|My father and my first-born.|
The importance of being present at funerals.
That hard work matters.
What a good husband and father looks like.
That you owe your community more than just paying your taxes.
That I'm more beautiful than I think I am.
To respect authority, and that if I got in trouble in school I could expect trouble at home.
To carry a handkerchief, in case you have a daughter who cries.
That getting along with siblings is a skill to be learned when you're young and a joy when you are old.
That a B is okay if that's the best I can do, but really, I'm capable of A work.
That keeping your word matters.
How to castrate a pig.
That you never get over being proud of your children, and being scared for them, and wanting them to be happy.
That a person can swear a blue streak without uttering a single four-letter word.
How lucky I was to be taking piano lessons when I was young, because he would have given anything to have the PRIVILEGE of practicing when he would rather have been blah-di-blah-di-blah.

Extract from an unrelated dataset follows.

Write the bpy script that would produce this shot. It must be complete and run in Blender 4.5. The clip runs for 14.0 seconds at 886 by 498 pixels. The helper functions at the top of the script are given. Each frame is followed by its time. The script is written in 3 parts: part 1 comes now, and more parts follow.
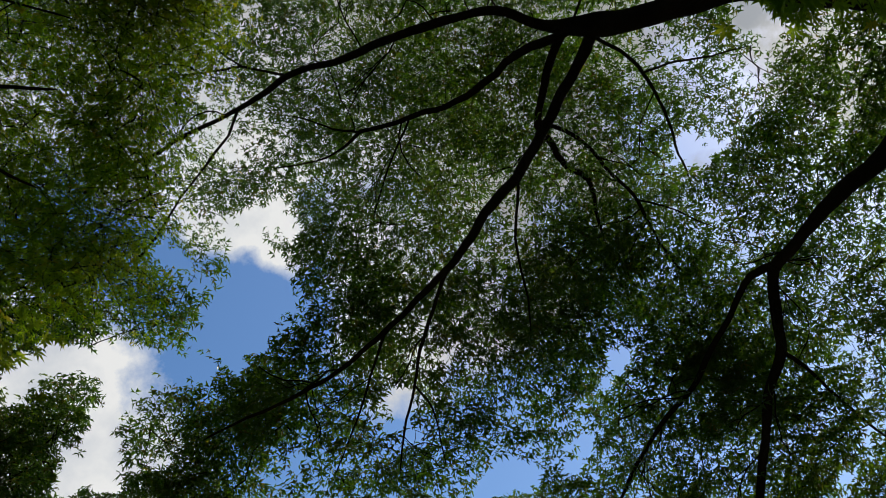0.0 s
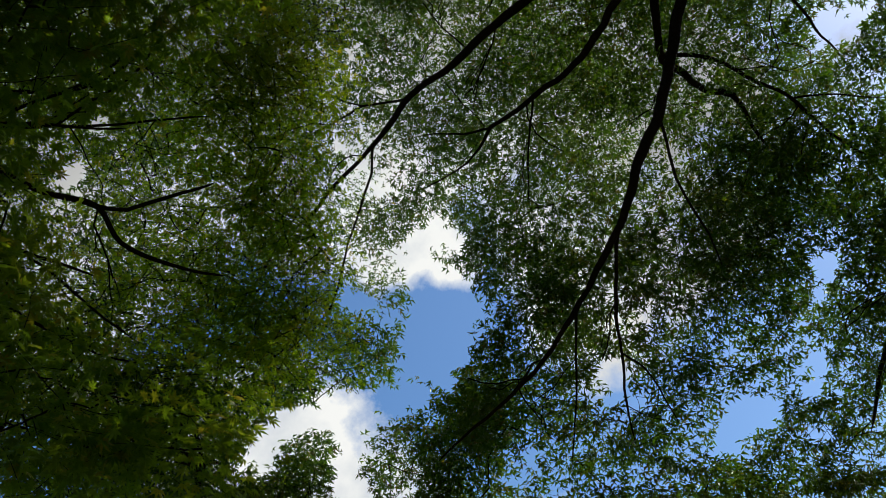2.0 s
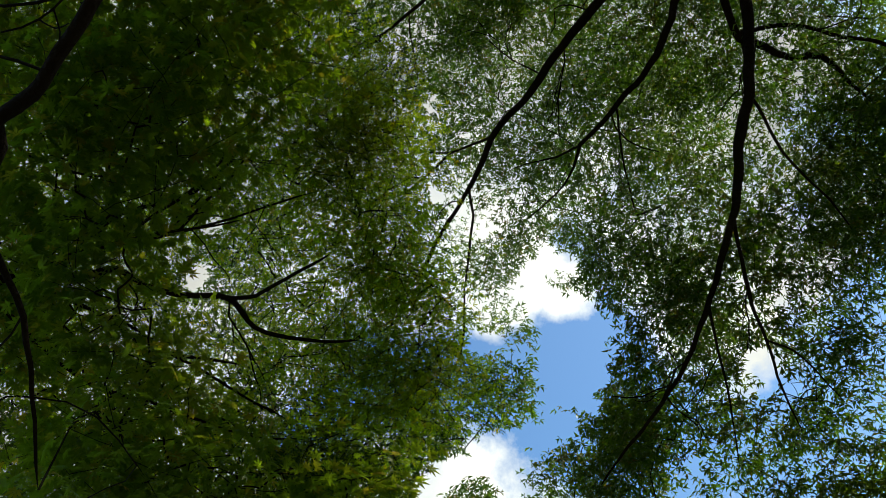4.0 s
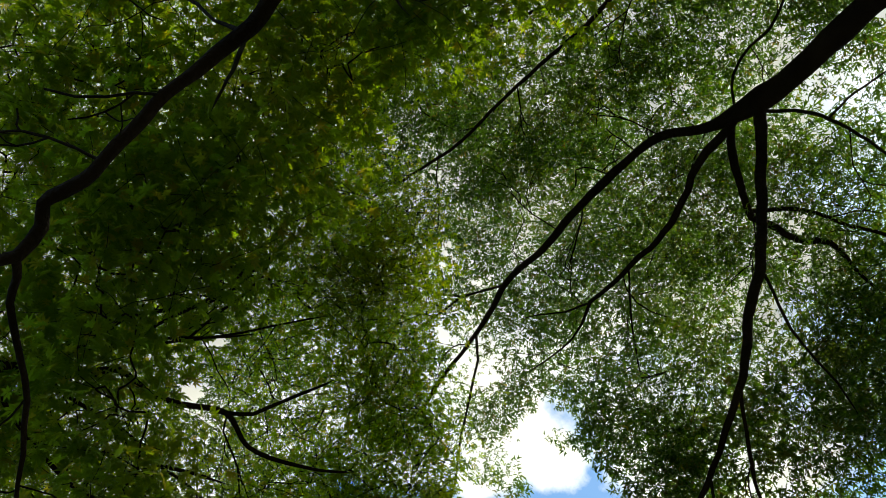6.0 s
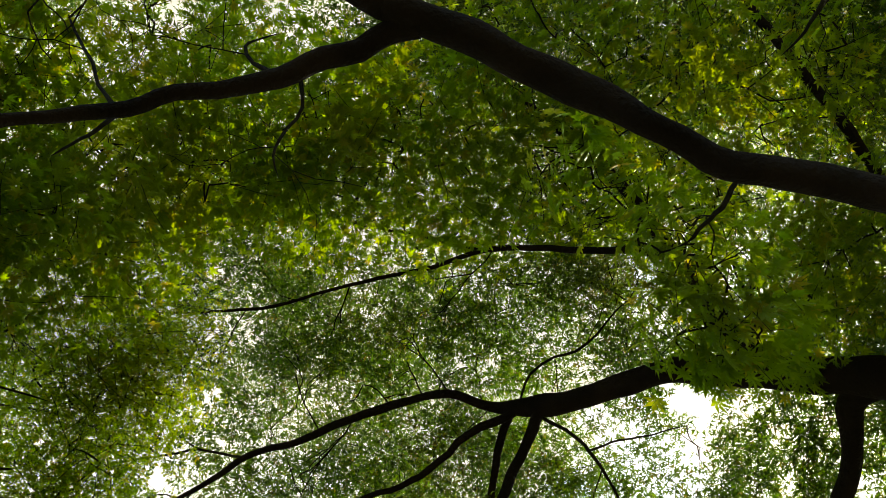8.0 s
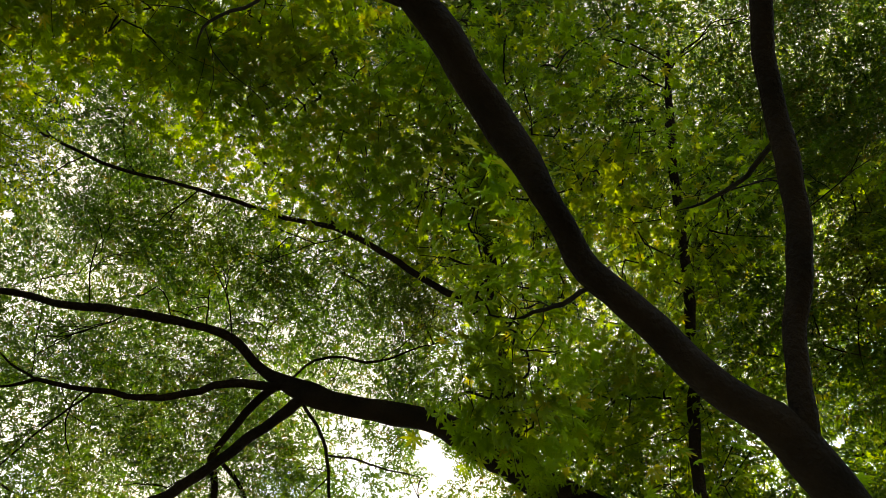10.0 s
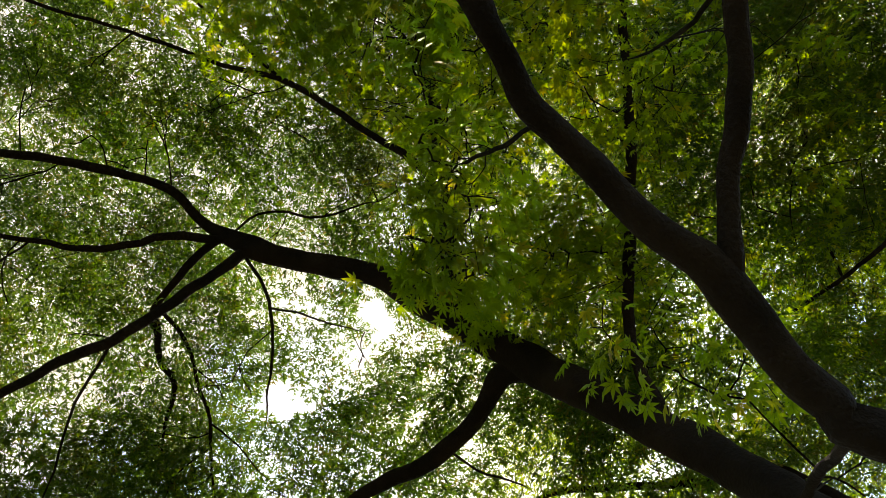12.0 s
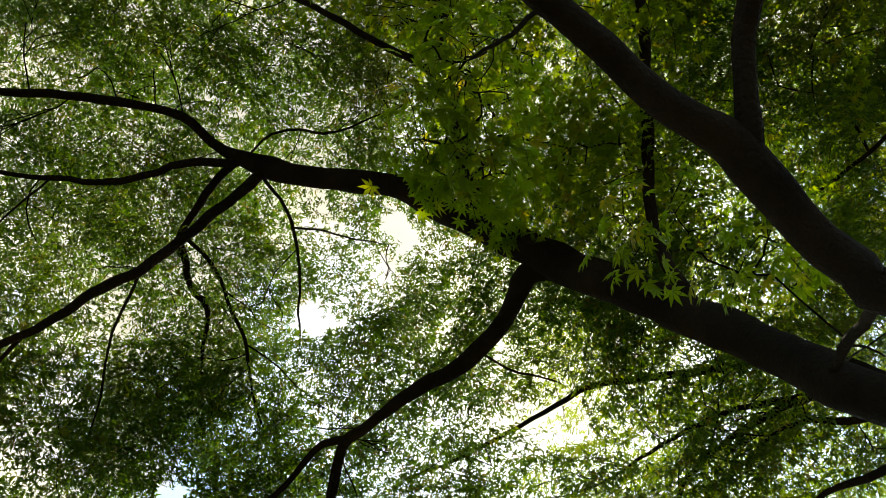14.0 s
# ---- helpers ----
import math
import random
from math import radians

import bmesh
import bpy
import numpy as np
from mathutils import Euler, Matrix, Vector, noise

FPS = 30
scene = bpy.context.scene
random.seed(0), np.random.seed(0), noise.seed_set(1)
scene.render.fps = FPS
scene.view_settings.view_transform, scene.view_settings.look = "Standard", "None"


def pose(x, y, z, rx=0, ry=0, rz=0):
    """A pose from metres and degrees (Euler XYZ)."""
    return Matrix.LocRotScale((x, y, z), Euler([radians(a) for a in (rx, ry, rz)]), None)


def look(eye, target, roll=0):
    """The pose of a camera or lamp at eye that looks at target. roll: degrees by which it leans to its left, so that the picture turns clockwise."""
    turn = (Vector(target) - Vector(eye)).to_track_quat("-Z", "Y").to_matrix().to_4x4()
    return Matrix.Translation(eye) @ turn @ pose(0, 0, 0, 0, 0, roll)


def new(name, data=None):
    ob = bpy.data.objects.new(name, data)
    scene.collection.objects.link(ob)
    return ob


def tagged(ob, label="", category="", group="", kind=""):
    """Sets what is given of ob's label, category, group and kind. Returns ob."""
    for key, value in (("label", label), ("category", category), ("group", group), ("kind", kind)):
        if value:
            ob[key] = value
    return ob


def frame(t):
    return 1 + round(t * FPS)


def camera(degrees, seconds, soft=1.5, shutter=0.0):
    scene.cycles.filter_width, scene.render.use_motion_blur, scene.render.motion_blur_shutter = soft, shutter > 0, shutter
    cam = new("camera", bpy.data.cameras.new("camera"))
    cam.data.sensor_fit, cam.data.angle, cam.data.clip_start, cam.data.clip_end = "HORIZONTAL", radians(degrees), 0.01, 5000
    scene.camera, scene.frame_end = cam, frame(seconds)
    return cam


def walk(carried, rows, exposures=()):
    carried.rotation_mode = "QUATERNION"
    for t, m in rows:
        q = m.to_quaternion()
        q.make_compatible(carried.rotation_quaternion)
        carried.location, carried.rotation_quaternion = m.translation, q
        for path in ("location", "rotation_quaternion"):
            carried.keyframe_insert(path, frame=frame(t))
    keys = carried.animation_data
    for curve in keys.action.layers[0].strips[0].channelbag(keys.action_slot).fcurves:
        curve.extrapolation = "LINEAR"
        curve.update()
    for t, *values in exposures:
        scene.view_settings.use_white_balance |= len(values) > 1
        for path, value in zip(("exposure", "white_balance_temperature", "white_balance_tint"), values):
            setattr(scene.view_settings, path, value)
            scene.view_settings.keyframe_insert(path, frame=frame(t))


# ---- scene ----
# camera and its path
cam = camera(56.69, 14.0, soft=0.7)
walk(cam, [
    (0.0, pose(0.037, -0.006, 1.657, 139.30, 7.46, 8.58)),
    (0.5, pose(0.036, -0.009, 1.653, 140.20, 8.12, 14.98)),
    (1.0, pose(0.035, -0.009, 1.651, 140.90, 8.75, 20.98)),
    (1.5, pose(0.032, -0.007, 1.650, 141.37, 9.29, 25.73)),
    (2.0, pose(0.028, -0.007, 1.648, 141.99, 9.99, 29.94)),
    (2.5, pose(0.026, -0.011, 1.644, 143.01, 10.66, 33.74)),
    (3.0, pose(0.022, -0.017, 1.639, 144.31, 11.26, 37.87)),
    (3.2, pose(0.020, -0.018, 1.637, 144.84, 11.41, 39.63)),
    (5.3, pose(-0.071, -0.018, 1.581, 153.47, 8.33, 46.58)),
    (5.5, pose(-0.073, -0.020, 1.580, 154.67, 8.06, 44.53)),
    (6.0, pose(-0.071, -0.025, 1.579, 157.39, 7.97, 38.41)),
    (6.5, pose(-0.060, -0.024, 1.576, 160.25, 8.41, 31.84)),
    (7.0, pose(-0.041, -0.025, 1.565, 163.05, 9.14, 24.60)),
    (7.5, pose(-0.019, -0.026, 1.545, 165.09, 10.15, 16.70)),
    (8.0, pose(0.003, -0.028, 1.523, 165.99, 10.69, 7.41)),
    (8.2, pose(0.010, -0.028, 1.515, 166.00, 10.76, 3.77)),
    (10.3, pose(-0.017, 0.015, 1.513, 158.18, 12.54, -27.15)),
    (10.5, pose(-0.012, 0.023, 1.509, 157.10, 13.09, -27.57)),
    (11.0, pose(0.006, 0.042, 1.500, 154.40, 13.58, -29.11)),
    (11.5, pose(0.017, 0.056, 1.489, 152.32, 14.12, -29.15)),
    (12.0, pose(0.023, 0.066, 1.483, 150.46, 14.69, -28.12)),
    (12.5, pose(0.030, 0.069, 1.479, 149.09, 15.12, -26.66)),
    (13.0, pose(0.040, 0.070, 1.474, 147.91, 15.48, -25.33)),
    (13.5, pose(0.046, 0.077, 1.467, 146.91, 15.66, -24.17)),
    (14.0, pose(0.048, 0.095, 1.465, 145.87, 15.60, -23.36)),
], exposures=[(0.0, -0.25, 6400, 9), (3.2, 0.2, 6600, 4), (5.3, 0.62, 7100, -2), (7.0, 0.98, 7900, 0), (8.2, 1.48, 8700, 4), (10.3, 1.55, 8800, 8), (12.0, 1.5, 8700, 8), (14.0, 1.22, 8500, 3)])

# daylight: a high sun behind thin bright cloud, blue sky lower down
SUN_DIR = Vector((0.53, 0.41, 0.74)).normalized()
sun_data = bpy.data.lights.new("sun", "SUN")
sun_data.energy, sun_data.angle, sun_data.color = 5.0, radians(0.6), (1.0, 0.95, 0.86)
sun = new("sun", sun_data)
sun.matrix_world = look(SUN_DIR * 60.0, (0, 0, 0))

world = bpy.data.worlds.new("sky")
scene.world = world
world.use_nodes = True
wt = world.node_tree
wt.nodes.clear()


def wnode(kind, **values):
    n = wt.nodes.new(kind)
    for key, value in values.items():
        n.inputs[key].default_value = value
    return n


sky = wt.nodes.new("ShaderNodeTexSky")
sky.sky_type, sky.sun_disc = "NISHITA", False
sky.sun_elevation = math.asin(SUN_DIR.z)
sky.sun_rotation = math.atan2(SUN_DIR.x, SUN_DIR.y)
sky.air_density, sky.dust_density, sky.ozone_density = 1.0, 0.6, 2.0
coord = wt.nodes.new("ShaderNodeTexCoord")
puffs = wnode("ShaderNodeTexNoise", Scale=4.2, Detail=9.0, Roughness=0.62)
wt.links.new(coord.outputs["Generated"], puffs.inputs["Vector"])


def toward(direction, edge0, edge1, gain):
    """How far the sky's direction lies towards one place, from 0 to gain."""
    dot = wt.nodes.new("ShaderNodeVectorMath")
    dot.operation = "DOT_PRODUCT"
    dot.inputs[1].default_value = Vector(direction).normalized()
    wt.links.new(coord.outputs["Generated"], dot.inputs[0])
    ramp = wt.nodes.new("ShaderNodeMapRange")
    ramp.inputs["From Min"].default_value, ramp.inputs["From Max"].default_value = edge0, edge1
    ramp.inputs["To Max"].default_value = gain
    wt.links.new(dot.outputs["Value"], ramp.inputs["Value"])
    return ramp.outputs["Result"]


def add(a, b):
    n = wt.nodes.new("ShaderNodeMath")
    n.operation = "ADD"
    wt.links.new(a, n.inputs[0])
    wt.links.new(b, n.inputs[1])
    return n.outputs[0]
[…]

That faith, true faith, is not the same as church attendance, but that church attendance is important, too.
That my short toes aren't a disfiguring handicap.
That fourth-grade boys act out crushes in some weird ways.
That love never faileth, and the greatest of these is love.
I've written here often about my dad, about his Dust Bowl childhood and his Navy service, about how he has been a role model for how to leave the world better than you found it and how he continues to compete even though his life hasn't been without some of the cruddy cards the universe occasionally deals.
Tomorrow is Dad's 90th birthday. We'll eat cake and greet people whose lives Dad has touched over the years. We'll look at pictures from his first nine decades and talk about how he's influenced us, but there isn't nearly enough time to list all the ways my father has influenced my life, and how deeply I love him.
Just like Boy#1 watching the best way to start a fire in the fireplace, from the time I was a toddler I've been peering over his shoulder to learn the very best way to do things, the best way to live my life.
Happy birthday, Dad. I'll never stop learning from you, and loving you always.